VIENTIANE, Laos — The Mekong River feeds 60 million people across Southeast Asia. Its fisheries are among the most productive on Earth. Those fisheries are now under threat from a hydropower expansion that shows no signs of slowing down.
Laos has built more than 70 dams on the Mekong and its tributaries since 2010. The government wants to reach 30,000 megawatts of generating capacity by 2030. That is triple current output, which sits at roughly 10,000 megawatts. The country has branded itself the “battery of Southeast Asia,” selling power to Thailand, Vietnam, Cambodia, and Myanmar.
The cost is being measured in lost forest and disrupted rivers.
Satellite data from Global Forest Watch shows forest loss in dam construction zones jumped 40 percent between 2015 and 2023 compared to the prior decade. Access roads, transmission lines, and worker camps have cleared large areas. The scale of the buildout — over 70 dams in roughly 13 years — is what Dr. Somsak Chanthavong, a hydrologist at the National University of Laos, called “unprecedented for a country of this size.”
Most of these are run-of-river dams. They divert water through turbines without creating large reservoirs. That design reduces some upstream flooding but does little to solve the downstream problems. Fish migration routes get blocked. Water flow changes. Sediment that fertilizes floodplains gets trapped behind concrete.
The Mekong River system supports one of the world’s most productive inland fisheries. That is not a small detail. It is the primary protein source for tens of millions of people across five countries. When a dam blocks a fish migration route, that is not an abstract environmental loss. It is a direct hit on food supply.

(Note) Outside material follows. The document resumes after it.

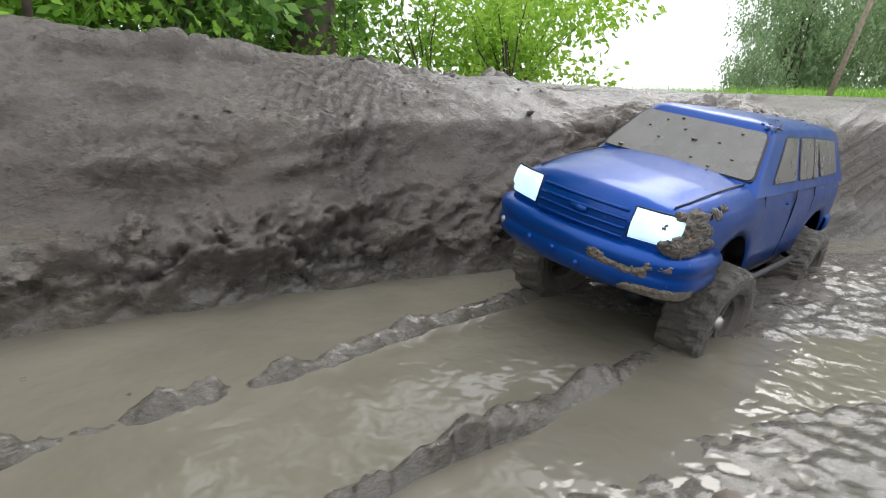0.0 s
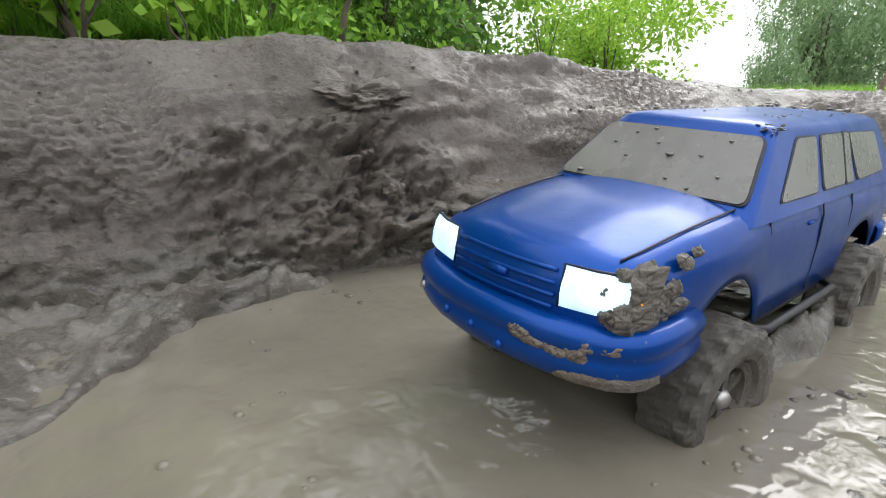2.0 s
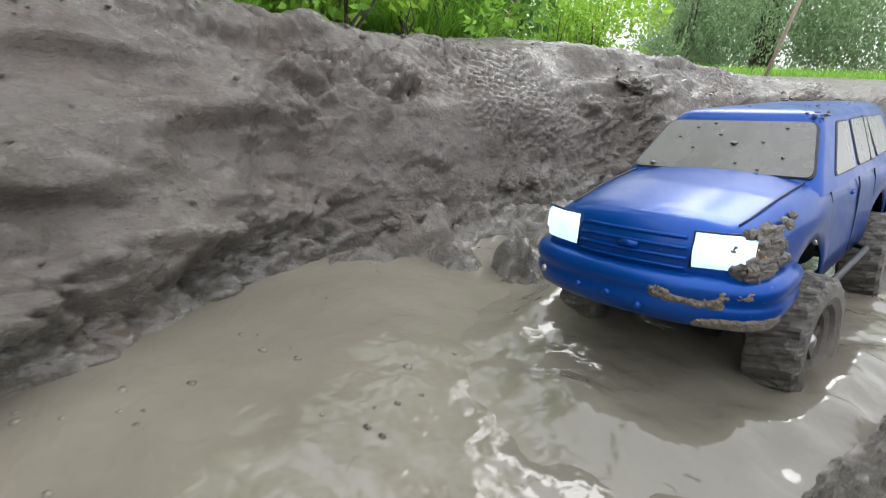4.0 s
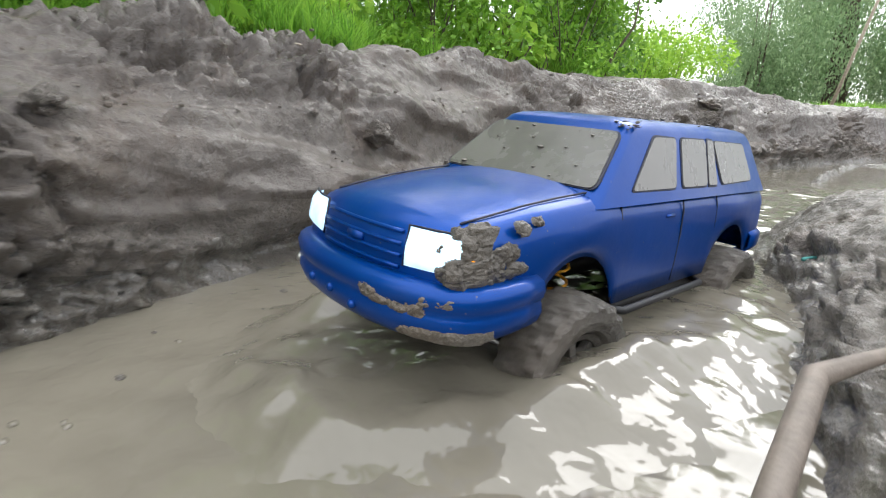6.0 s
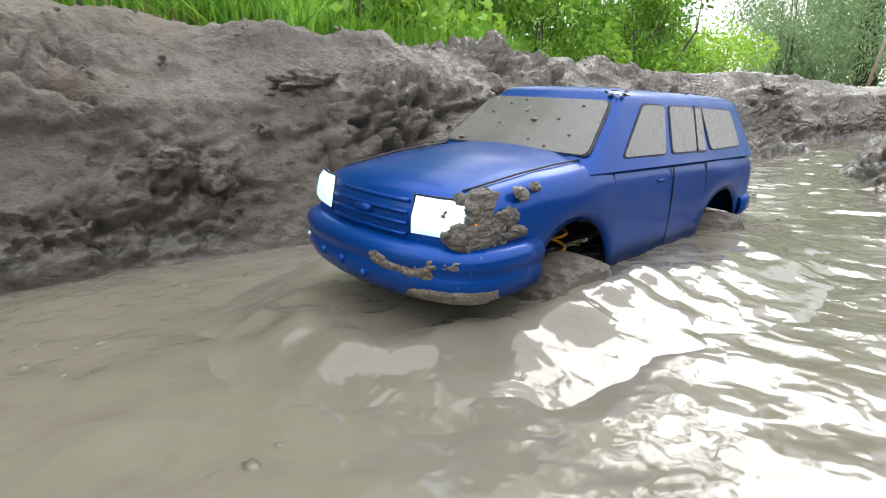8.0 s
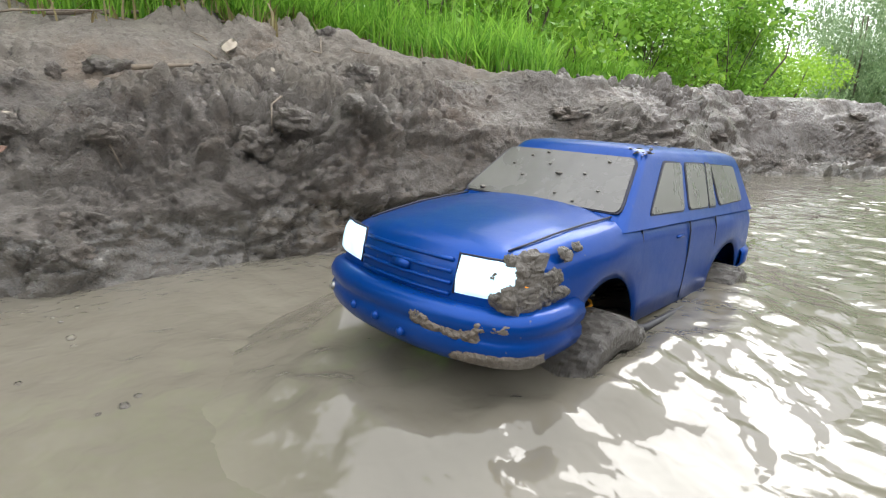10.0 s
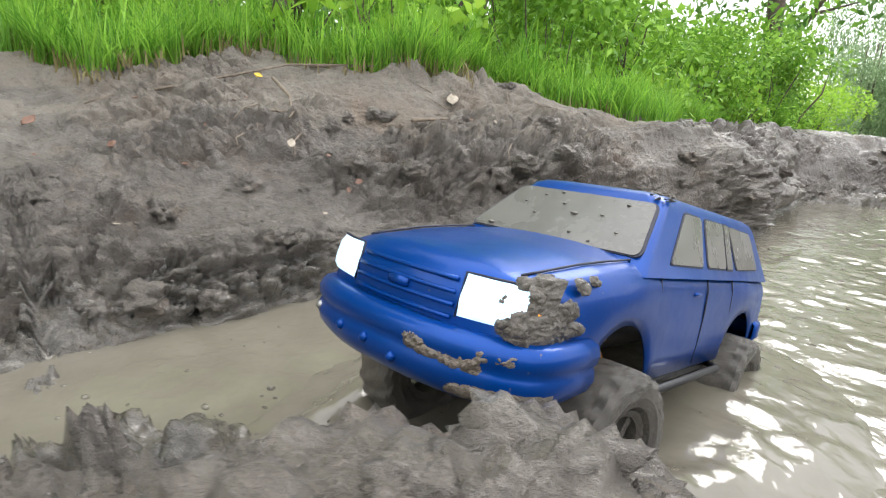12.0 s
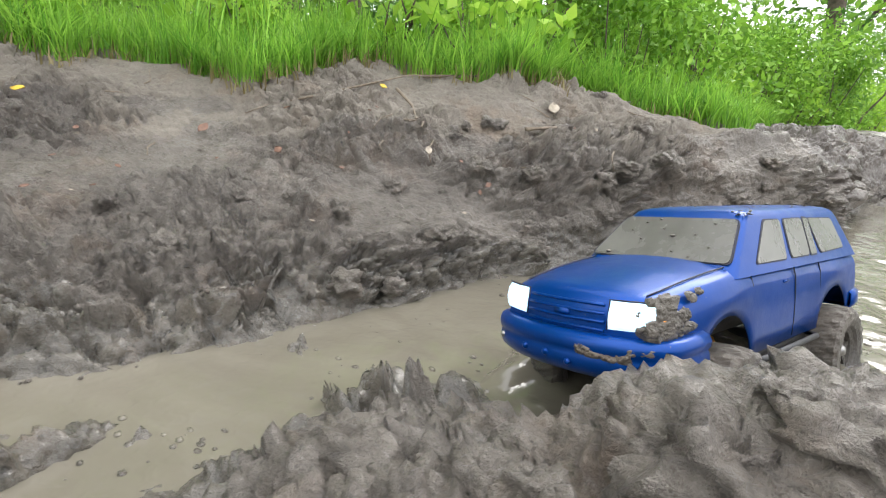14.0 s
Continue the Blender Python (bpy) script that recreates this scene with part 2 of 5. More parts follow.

Environmental groups and international researchers have been documenting the damage. Their reports describe widespread deforestation, river degradation, and loss of biodiversity. The cumulative impacts were not fully assessed when individual projects were approved, according to Chanthavong.
That is the core problem. Each dam gets evaluated on its own terms. No one looks at what 70 dams do together to a river system that sustains millions of people across an entire region.
The government has positioned hydropower as an economic necessity. Electricity exports bring in revenue. The dams are built. The turbines are turning. But the ecological costs are mounting with little public oversight, according to recent reports.
What is at stake is not just forest cover or fish populations. It is the food security of 60 million people who depend on the Mekong’s fisheries. It is the health of a river system that runs through six countries. It is the sediment flows that sustain delta agriculture in Vietnam. It is the seasonal flood patterns that have shaped life along the Mekong for centuries.
Laos is a small country with big ambitions. It wants to be an energy hub. It is well on its way. The question is whether the river can survive being the battery for half of mainland Southeast Asia.
The dams keep coming. The turbines keep turning. The forests keep falling. And 60 million people keep eating fish from a river that is being fundamentally altered, one dam at a time.